M. [U] fait valoir que dés lors qu'il n'était pas autorisé à procéder à l'évacuation et à la destruction des biens, même sans valeur, non repris par Mme [I] dans les lieux dans le délai imparti, il n'avait d'autre choix que de solliciter du juge de l'exécution qu'il constate l'abandon des biens laissés dans les lieux et l'autorise à en disposer.

Il souligne que la décision critiquée intervient près de deux ans après la décision ayant ordonné l'expulsion de Mme [I] et qu'après avoir dû exposer de nombreux frais pour reprendre les lieux, il a de nouveau été contraint de constituer avocat devant la cour d'appel suite à l'appel régularisé par Mme [I].

Il s'estime en conséquence fondé à solliciter la confirmation de la décision critiquée en ses dispositions relatives aux dépens et frais irrépétibles et la condamnation de Mme [I] à lui payer la somme de 1 250 euros sur le fondement de l'article 700 du code de procédure civile ainsi qu'aux dépens d'appel.

Il demande en outre à la cour, en application des dispositions des articles 50 et 51 de la loi du 10 juillet 1991 relative à l'aide juridictionnelle, de prononcer le retrait de l'aide juridictionnelle accordée à Mme [I].

Selon l'article 696 du code de procédure civile, la partie perdante est condamnée aux dépens, à moins que le juge, par décision motivée, n'en mette la totalité ou une fraction à la charge d'une autre partie.

Selon l'article 700 du code de procédure civile, le juge condamne la partie tenue aux dépens ou qui perd son procès à payer à l'autre partie la somme qu'il détermine, au titre des frais exposés et non compris dans les dépens.

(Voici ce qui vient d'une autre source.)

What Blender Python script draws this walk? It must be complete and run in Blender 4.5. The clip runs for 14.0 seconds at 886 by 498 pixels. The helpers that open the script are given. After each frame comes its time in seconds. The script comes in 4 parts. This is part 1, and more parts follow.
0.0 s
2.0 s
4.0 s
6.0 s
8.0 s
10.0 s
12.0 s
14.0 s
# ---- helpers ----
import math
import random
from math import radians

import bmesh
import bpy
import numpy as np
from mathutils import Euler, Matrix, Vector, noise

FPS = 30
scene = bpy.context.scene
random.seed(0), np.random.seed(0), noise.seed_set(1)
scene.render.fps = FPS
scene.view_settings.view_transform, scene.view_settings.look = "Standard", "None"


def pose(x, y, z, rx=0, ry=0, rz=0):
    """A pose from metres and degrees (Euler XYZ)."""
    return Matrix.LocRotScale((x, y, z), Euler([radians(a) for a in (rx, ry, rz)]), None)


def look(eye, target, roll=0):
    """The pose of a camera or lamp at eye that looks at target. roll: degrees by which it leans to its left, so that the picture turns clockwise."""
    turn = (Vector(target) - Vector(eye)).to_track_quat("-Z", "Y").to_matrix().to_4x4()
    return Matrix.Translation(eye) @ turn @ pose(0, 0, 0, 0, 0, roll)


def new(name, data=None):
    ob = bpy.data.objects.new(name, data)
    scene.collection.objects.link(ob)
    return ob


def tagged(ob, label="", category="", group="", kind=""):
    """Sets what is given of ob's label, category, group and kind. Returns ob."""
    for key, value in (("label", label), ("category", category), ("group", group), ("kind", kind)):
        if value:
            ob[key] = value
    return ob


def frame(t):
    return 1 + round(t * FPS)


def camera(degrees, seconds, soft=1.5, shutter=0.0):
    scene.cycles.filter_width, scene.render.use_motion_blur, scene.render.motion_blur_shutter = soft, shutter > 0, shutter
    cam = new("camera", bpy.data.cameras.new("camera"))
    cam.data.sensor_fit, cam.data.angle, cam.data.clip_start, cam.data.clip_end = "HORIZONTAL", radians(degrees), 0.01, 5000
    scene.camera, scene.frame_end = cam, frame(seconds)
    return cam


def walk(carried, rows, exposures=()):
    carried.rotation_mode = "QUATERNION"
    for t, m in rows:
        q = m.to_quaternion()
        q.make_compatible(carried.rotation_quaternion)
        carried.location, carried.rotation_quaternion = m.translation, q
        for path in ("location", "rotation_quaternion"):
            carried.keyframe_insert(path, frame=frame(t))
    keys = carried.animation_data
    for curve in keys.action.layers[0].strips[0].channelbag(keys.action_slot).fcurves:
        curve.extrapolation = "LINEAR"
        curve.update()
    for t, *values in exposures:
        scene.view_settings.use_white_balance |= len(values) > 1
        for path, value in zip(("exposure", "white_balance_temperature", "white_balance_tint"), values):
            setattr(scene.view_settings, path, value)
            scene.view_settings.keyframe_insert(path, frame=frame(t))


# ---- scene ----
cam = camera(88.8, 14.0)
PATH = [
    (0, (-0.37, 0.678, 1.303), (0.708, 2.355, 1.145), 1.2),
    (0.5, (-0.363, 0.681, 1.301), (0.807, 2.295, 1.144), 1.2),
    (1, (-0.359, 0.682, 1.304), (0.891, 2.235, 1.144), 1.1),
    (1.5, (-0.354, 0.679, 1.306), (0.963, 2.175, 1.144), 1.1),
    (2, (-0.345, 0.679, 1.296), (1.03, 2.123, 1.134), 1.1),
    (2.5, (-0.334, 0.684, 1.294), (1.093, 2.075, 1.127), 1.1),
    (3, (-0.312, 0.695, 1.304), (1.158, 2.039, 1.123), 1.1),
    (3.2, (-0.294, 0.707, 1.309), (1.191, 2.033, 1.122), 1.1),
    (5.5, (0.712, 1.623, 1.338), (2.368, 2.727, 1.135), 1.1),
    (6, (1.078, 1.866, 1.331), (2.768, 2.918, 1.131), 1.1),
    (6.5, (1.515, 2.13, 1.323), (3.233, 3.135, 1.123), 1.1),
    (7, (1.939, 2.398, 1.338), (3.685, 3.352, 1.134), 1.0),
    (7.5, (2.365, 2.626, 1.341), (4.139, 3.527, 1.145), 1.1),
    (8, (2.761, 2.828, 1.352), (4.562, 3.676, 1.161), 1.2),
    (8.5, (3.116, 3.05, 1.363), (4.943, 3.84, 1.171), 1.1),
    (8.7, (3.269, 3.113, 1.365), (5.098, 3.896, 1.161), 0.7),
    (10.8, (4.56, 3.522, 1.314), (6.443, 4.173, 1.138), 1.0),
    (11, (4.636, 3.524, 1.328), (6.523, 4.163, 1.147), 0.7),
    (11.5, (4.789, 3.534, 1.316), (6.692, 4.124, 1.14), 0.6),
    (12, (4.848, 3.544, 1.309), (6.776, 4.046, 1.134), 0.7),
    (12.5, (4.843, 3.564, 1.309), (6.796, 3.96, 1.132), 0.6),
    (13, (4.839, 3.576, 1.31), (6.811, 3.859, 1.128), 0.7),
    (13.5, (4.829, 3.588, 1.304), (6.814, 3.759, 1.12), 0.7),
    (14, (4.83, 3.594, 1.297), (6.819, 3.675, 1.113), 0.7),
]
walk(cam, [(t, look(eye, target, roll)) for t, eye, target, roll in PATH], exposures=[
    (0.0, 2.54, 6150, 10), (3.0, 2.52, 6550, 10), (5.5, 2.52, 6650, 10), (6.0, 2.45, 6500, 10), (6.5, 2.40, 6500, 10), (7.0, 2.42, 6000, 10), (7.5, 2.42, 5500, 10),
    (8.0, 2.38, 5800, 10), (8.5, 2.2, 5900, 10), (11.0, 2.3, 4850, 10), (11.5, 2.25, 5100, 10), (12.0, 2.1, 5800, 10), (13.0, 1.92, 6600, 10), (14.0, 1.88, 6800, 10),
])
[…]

Dans tous les cas, le juge tient compte de l'équité ou de la situation économique de la partie condamnée. Il peut même d'office, pour des raisons tirées des mêmes considérations, dire qu'il n'y a pas lieu à ces condamnations.

En l'espèce, le jugement critiqué sera confirmé en ce qu'il a condamné Mme [S] [I] aux dépens.

Le jugement critiqué sera également confirmé en ce qu'il a condamné Mme [S] [I] à payer à M. [U] la somme de 500 euros en application de l'article 700 du code de procédure civile.

En outre, partie perdante, Mme [S] [I] sera condamnée aux dépens d'appel et sera condamnée à payer à M. [U] une somme de 1 250 euros au titre de ses frais irrépétibles d'appel.

L'appel de Mme [S] [I], même s'il se révèle non fondé, n'en est pas pour autant abusif.

La demande de retrait de l'aide juridictionnelle sera en conséquence rejetée.

PAR CES MOTIFS

La cour statuant par arrêt contradictoire, rendu par mise à disposition au greffe;

- CONFIRME le jugement du juge de l'exécution du tribunal judiciaire du Mans du 2 juillet 2021 ;

y ajoutant,

- CONDAMNE Mme [S] [I] aux dépens d'appel et à payer à M. [O] [U] la somme de 1 250 euros sur le fondement de l'article 700 du code de procédure civile, au titre des frais irrépétibles d'appel;

- REJETTE la demande tendant à voir retirer l'aide juridictionnelle à Mme [S] [I] ;

- DEBOUTE les parties de leurs demandes plus amples ou contraires.